• Bible Films Blog

    Looking at film interpretations of the stories in the Bible - past, present and future, as well as preparation for a future work on Straub/Huillet's Moses und Aron and a few bits and pieces on biblical studies.


    Name:
    Matt Page

    Location:
    U.K.












    Sunday, March 10, 2019

    Joan the Woman (1916)


    I'm introducing a screening of Cecil B. DeMille's 1927 film The King of Kings next month, so I thought now would be a good time to finally watch DeMille's take on Joan of Arc - whilst not a biblical narrative, certainly a story that, in popular culture terms at least, is a very close neighbour.

    The film stars Geraldine Farrar, an opera star who Jesse Lasky poached for the Jesse L. Lasky Feature Play Company by offering her an exorbitant salary (Higham 49). Farrar is hardly the young teenager that Joan was, but she is otherwise good in the role, not least because her own star power gives an extra element to Joan's meteoric rise.

    It's a while before Farrar gets to appear on screen however because the main part of the film is bracketed by some scenes from the trenches of WW1 - then a current conflict. This seems certainly like a response to Griffith's Intolerance, also Fritizi Kramer of Movies Silently (read her review of this film here) that amongst the reasons this was added was because screenwriter Jeanie Macpherson insisted on it in order to give the film "a more upbeat ending". I can imagine though that it would also reflect DeMille's concerns about the Great War and certainly this comes across as very much pro-France film with the French forces needing to repel the invading forces in their country. Of course as I'm looking for connections with The King of Kings then this link to a film that features Jesus cannot be ignored.
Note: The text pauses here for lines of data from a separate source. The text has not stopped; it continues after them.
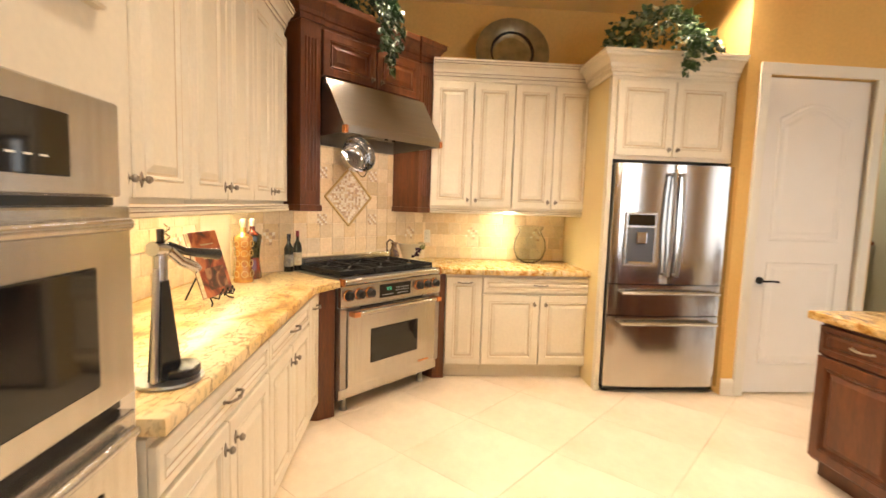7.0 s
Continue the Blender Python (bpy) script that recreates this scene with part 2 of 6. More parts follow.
# ---- building helpers ----
def part(name, bm, mat, parent=None, label="", smooth=False, m=None):
    """Links a bmesh as one mesh object, under a thing or a part."""
    me = bpy.data.meshes.new(name)
    bm.normal_update()
    bm.to_mesh(me)
    bm.free()
    for f in mat if isinstance(mat, (list, tuple)) else [mat]:
        me.materials.append(f)
    if smooth:
        me.shade_smooth()
        me.set_sharp_from_angle(angle=radians(40))
    ob = new(name, me)
    if parent:
        ob.parent = parent
    if m:
        ob.matrix_basis = m
    if label:
        ob["label"] = label
    return ob


def thing(name, m, label, category, group="", kind=""):
    e = new(name)
    e.empty_display_size = 0.1
    e.matrix_basis = m
    return tagged(e, label, category, group, kind)


def box(x0, x1, y0, y1, z0, z1, bevel=0.0, bm=None, seg=1):
    out = bm or bmesh.new()
    r = bmesh.ops.create_cube(out, size=1, matrix=Matrix.Translation(((x0 + x1) / 2, (y0 + y1) / 2, (z0 + z1) / 2)) @ Matrix.Diagonal((abs(x1 - x0), abs(y1 - y0), abs(z1 - z0), 1)))
    if bevel:
        es = list({e for v in r["verts"] for e in v.link_edges})
        bmesh.ops.bevel(out, geom=es, offset=bevel, segments=seg, affect="EDGES", profile=0.6)
    return out


def cyl(r1, r2, z0, z1, x=0, y=0, seg=20, bm=None, m=None):
    out = bm or bmesh.new()
    mm = Matrix.Translation((x, y, (z0 + z1) / 2))
    bmesh.ops.create_cone(out, cap_ends=True, segments=seg, radius1=r1, radius2=r2, depth=z1 - z0, matrix=(m @ mm) if m else mm)
    return out


def ball(r, x=0, y=0, z=0, sx=1, sy=1, sz=1, bm=None, u=14, v=9):
    out = bm or bmesh.new()
    bmesh.ops.create_uvsphere(out, u_segments=u, v_segments=v, radius=r, matrix=Matrix.Translation((x, y, z)) @ Matrix.Diagonal((sx, sy, sz, 1)))
    return out


def lathe(profile, seg=28, bm=None, m=None):
    """Turned shape from (radius, z) pairs."""
    out = bm or bmesh.new()
    m = m or Matrix()
    rings = []
    for r, z in profile:
        if r < 1e-5:
            rings.append([out.verts.new(m @ Vector((0, 0, z)))])
        else:
            rings.append([out.verts.new(m @ Vector((r * math.cos(2 * math.pi * i / seg), r * math.sin(2 * math.pi * i / seg), z))) for i in range(seg)])
    for a, b in zip(rings, rings[1:]):
        for i in range(seg):
            j = (i + 1) % seg
            if len(a) == 1 and len(b) > 1:
                out.faces.new((a[0], b[j], b[i]))
            elif len(b) == 1 and len(a) > 1:
                out.faces.new((a[i], a[j], b[0]))
            elif len(a) > 1:
                out.faces.new((a[i], a[j], b[j], b[i]))
    return out


def tube(points, radius, seg=8, bm=None, taper=None):
    """Round bar along a line of points."""
    out = bm or bmesh.new()
    pts = [Vector(p) for p in points]
    rings, up = [], None
    for i, p in enumerate(pts):
        d = (pts[min(i + 1, len(pts) - 1)] - pts[max(i - 1, 0)]).normalized()
        if up is None or abs(up.dot(d)) > 0.98:
            up = Vector((0, 0, 1)) if abs(d.z) < 0.9 else Vector((1, 0, 0))
        s = d.cross(up).normalized()
        up = s.cross(d).normalized()
        r = radius * (taper(i / (len(pts) - 1)) if taper else 1)
        rings.append([out.verts.new(p + r * (math.cos(2 * math.pi * k / seg) * s + math.sin(2 * math.pi * k / seg) * up)) for k in range(seg)])
    for a, b in zip(rings, rings[1:]):
        for k in range(seg):
            out.faces.new((a[k], a[(k + 1) % seg], b[(k + 1) % seg], b[k]))
    out.faces.new(rings[0][::-1])
    out.faces.new(rings[-1])
    return out


def bow(p, q, lift, n=9):
    """Points of a bow from p to q."""
    p, q, lift = Vector(p), Vector(q), Vector(lift)
    return [p.lerp(q, i / n) + lift * math.sin(math.pi * i / n) for i in range(n + 1)]


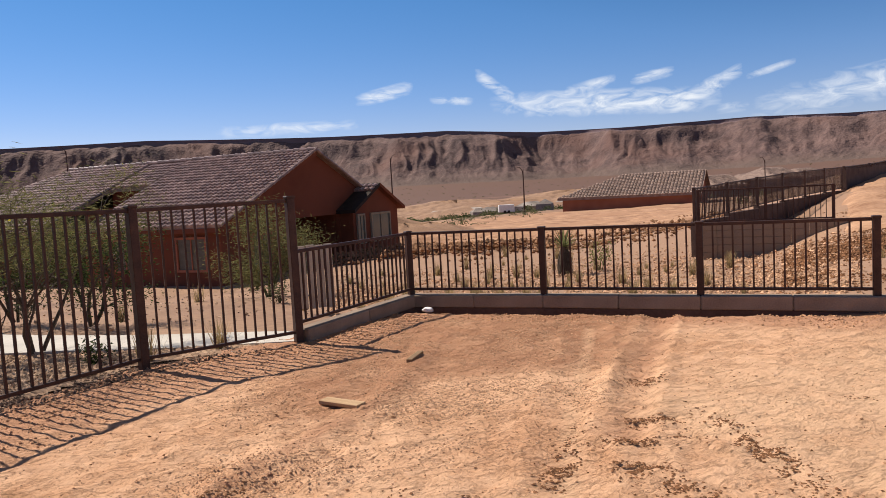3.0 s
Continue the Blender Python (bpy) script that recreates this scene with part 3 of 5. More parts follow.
def fence_run(name, line, z0s, height, post_w, label, gap_bottom=0.10, tops=0.05, pitch=0.111, skip_first=False):
    """Posts with caps, two rails and square pickets a bay, along a line. z0s: height of the posts' feet."""
    thing = empty(name, label, "fence")
    post = Build().cbox((0, 0, height / 2 - 0.06), (post_w, post_w, height + 0.08), 0.006)
    post.cbox((0, 0, height - 0.012), (post_w + 0.016, post_w + 0.016, 0.03), 0.008)
    post = post.mesh("post", M_BRONZE)
    ph = height - tops - gap_bottom - 0.02
    pick = Build().box((0, 0, ph / 2), (0.02, 0.02, ph)).mesh("picket", M_BRONZE)
    for i, (p, z) in enumerate(zip(line, z0s)):
        a = line[max(i - 1, 0)], line[min(i + 1, len(line) - 1)]
        if not (skip_first and i == 0):
            o = part("post", post, None, thing)
            o.matrix_basis = Matrix.Translation((*p, z)) @ Matrix.Rotation(math.atan2(a[1][1] - a[0][1], a[1][0] - a[0][0]), 4, "Z")
    for (p0, za), (p1, zb) in zip(zip(line, z0s), zip(line[1:], z0s[1:])):
        d = Vector((p1[0] - p0[0], p1[1] - p0[1], zb - za))
        ln, ang, rise = d.length, math.atan2(d.y, d.x), math.asin(d.z / d.length)
        turn = Matrix.Rotation(ang, 4, "Z") @ Matrix.Rotation(-rise, 4, "Y")
        mid = Vector((*p0, za)) + d / 2
        for zz, hh in ((gap_bottom, 0.034), (height - tops, 0.040)):
            part("rail", Build().cbox((0, 0, 0), (ln - post_w, 0.036, hh), 0.005), M_BRONZE, thing).matrix_basis = Matrix.Translation(mid + Vector((0, 0, zz))) @ turn
        n = max(round((ln - post_w) / pitch) - 1, 1)
        for k in range(n):
            t = (post_w / 2 + (ln - post_w) * (k + 1) / (n + 1)) / ln
            o = part("picket", pick, None, thing)
            o.matrix_basis = Matrix.Translation(Vector((*p0, za)) + d * t + Vector((0, 0, gap_bottom + 0.012))) @ Matrix.Rotation(ang + random.uniform(-.02, .02), 4, "Z")
    return thing


fence_run("tall_fence", TALL, [0.02, 0.01, 0.03, 0.02, 0.02, 0.01, 0, 0.01, 0, 0, 0, 0, 0.01, 0.01, 0.01, 0.01, 0, 0], 1.605, 0.088,
          "dark bronze steel picket fence curving round the yard")
fence_run("low_fence", LOW, [0.146] * 5, 0.90, 0.082, "low dark bronze steel picket fence on a concrete footing wall", 0.075, 0.035, skip_first=True)

# footing wall under the low fence
wall = empty("footing_wall", "low grey concrete footing wall under the fence", "wall", kind="structure")
b = Build()
pts = [Vector((*p, 0)) for p in LOW]
end = pts[-1] + (pts[-1] - pts[-2]).normalized() * 0.16
line = pts[:-1] + [end]
line[0] = pts[0] + (pts[1] - pts[0]).normalized() * 0.05
for k, (p0, p1) in enumerate(zip(line, line[1:])):
    d = p1 - p0
    n = max(round(d.length / 1.2), 1)
    for j in range(n):
        c = p0 + d * ((j + 0.5) / n)
        part("block", Build().cbox((0, 0, 0), (d.length / n - 0.003, 0.20, 0.17), 0.012), M_BLOCK, wall).matrix_basis = \
            Matrix.Translation((c.x, c.y, 0.061 + random.uniform(-.002, .002))) @ Matrix.Rotation(math.atan2(d.y, d.x) + random.uniform(-.002, .002), 4, "Z")

    c = p0 + d * 0.5
    # lower wall is near-black: the trench's shade is put into its colour
    part("footing", Build().cbox((0, 0, 0), (d.length + 0.01, 0.16, 0.48), 0.01), M_DARKWALL, wall, "concrete footing in a dark colour for trench shade").matrix_basis = \
        Matrix.Translation((c.x, c.y, -0.262)) @ Matrix.Rotation(math.atan2(d.y, d.x), 4, "Z")

# retaining wall and fence of the next lot
RW = [(15.8, 15.6), (16.5, 15.0), (17.1, 14.2), (17.65, 13.5), (18.0, 13.05), (18.45, 12.6)]
rw = empty("retaining_wall", "tan block retaining wall, curved at its end", "wall", kind="structure")
for (x0, y0), (x1, y1) in zip(RW, RW[1:]):
    ln, ang = math.hypot(x1 - x0, y1 - y0), math.atan2(y1 - y0, x1 - x0)
    for r in range(6):
        n = 2
        for j in range(n):
            t = (j + 0.5) / n
            part("block", Build().cbox((0, 0, 0), (ln / n - 0.005, 0.22, 0.196), 0.006), M_WALL, rw).matrix_basis = Matrix.Translation(
                (x0 + (x1 - x0) * t, y0 + (y1 - y0) * t, 0.25 - 0.2 * r - 0.1)) @ Matrix.Rotation(ang + random.uniform(-.01, .01), 4, "Z")
fence_run("lot_fence", [RW[0], (17.0, 14.35), RW[4]], [0.25, 0.25, 0.25], 0.95, 0.08, "dark bronze steel picket fence on a retaining wall", 0.06, 0.03, 0.13)
LONG = [(15.75, 15.7), (18.0, 16.6), (20.3, 17.5), (22.6, 18.4), (24.9, 19.3), (27.2, 20.2), (29.5, 21.0), (33.4, 22.5), (38, 24.8), (44, 28), (51, 32), (60, 37)]
zs = [0.27, 0.36, 0.45, 0.53, 0.58, 0.62, 0.66, 0.75, 0.85, 1.0, 1.2, 1.35]
fence_run("boundary_fence", LONG, zs, 1.0, 0.08, "dark bronze steel picket fence stepping up the lot edge", 0.08, 0.04, 0.10)
b = Build()
for (p0, z0), (p1, z1) in zip(zip(LONG, zs), zip(LONG[1:], zs[1:])):
    ang = math.atan2(p1[1] - p0[1], p1[0] - p0[0])
    far = p0[0] > 29
    b.box(((p0[0] + p1[0]) / 2, (p0[1] + p1[1]) / 2, (z0 + z1) / 2 - (0.1 if far else 0.5)), (math.dist(p0, p1) + 0.1, 0.2, 1.9 if far else 1.0), ang)
tagged(part("boundary_wall", b, M_DARKWALL), "dark brown masonry under the boundary fence", "wall", kind="structure")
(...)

    It'd be interesting to know (and I will probably read up on this in DeMille's autobiography shortly) to hat extent Griffith's work influenced DeMille. Joan was his first historical epic. From today's perspective that is surprising for his name is now synonymous with the genre. On the other hand however DeMille seems to critique Griffith's film, most notably in the scenes towards the end of the film when a series of men wearing white robes and hoods. It's an interesting way to link the KKK and the Borriquita brotherhood in nearby Spain. Their role as leading persecutors of DeMille's heroine certainly reflects badly on them and seems to be a rebuke to Griffith's Birth of a Nation (1915).

    Perhaps the film's most significant contribution is the use of colour, most notably the Handschiegl Color Process (aka "Wyckoff-DeMille Process") for certain scenes Most notably Joan burning at the stake. DeMille pioneered colour a few times, and it's curious that whereas he used it for Joan's death, he uses another pioneering colour technique for Jesus' resurrection in The King of Kings. (In the earliest cut of the film he also uses colour for the opening sequence of a vampy Mary Magdalene and her lovers). It's very effective here, partly due to its limited use. There are some good screen grabs of it here.

    Aside from the use of the Handschiegl Color Process, there is also the widespread use of tinting and toning throughout the film which DeMille uses to good effect. One memorable image is of the red tint that accompanies Joan's vision and calling. Here, as with many places in the film, DeMille uses double exposure to add an element of the supernatural here with the appearance of a cross. He uses this technique quite extensively through the film and to be honest overuses the double exposures, for a technique that had been in use since the turn of the century it seems a little odd that DeMille is so enamoured by it. Again though this reminds me of DeMille's use of double exposure - or more to the point multiple exposure in the scene where Jesus casts seven demons our of Mary Magdalene.

    Lastly I just wanted to touch on the way DeMille and MacPherson use quotes from the Gospel accounts of Jesus' death. Two in particular stand out, notably when Joan herself asks why God has foresaken her, and then later, when she is on her way to the stake (and there is a very Golgotha-y feel to the way a procession leads her to the stake) when one of those who gave false testimony against her, and was even involved in torturing her, asks for her forgiveness because they "knew not what they did".

    In many ways this actually recalls DeMille's The Ten Commandments (1956) more than The King of Kings (though it is perhaps the "middle term"). Through that film DeMille and screenwriter Aeneas MacKenzie draw out numerous parallels between Moses and Jesus often reversing the very ones the gospel writers put in to do the same. Here again we see this, not only in the use of these two lines to verbally create the parallels but also in variopus bits of imagery and composition.

    As a film I must admit it didn't really grab me. Whilst some of the imagery is rather fine, particularly on a bigger screen, a lot of it had too much going on. In particular the Battle of Oreans was long and a little dull. DeMille clearly hadn't quite perfected his eye for the small details against the largest of backdrops and the composition looks cramped. It's one of the longest scenes in the film and it feels like the time and money invested it could have gone elsewhere.

    That's all for now on this film - this is a scribbling down of a few thoughts, rather than a proper review as such, but hopefully it will be of interest to some.

    ==============
    Higham, Charles "Cecil B. DeMille, an Uncensored Biography". (New York: Charles Scribner's Sons, 1973).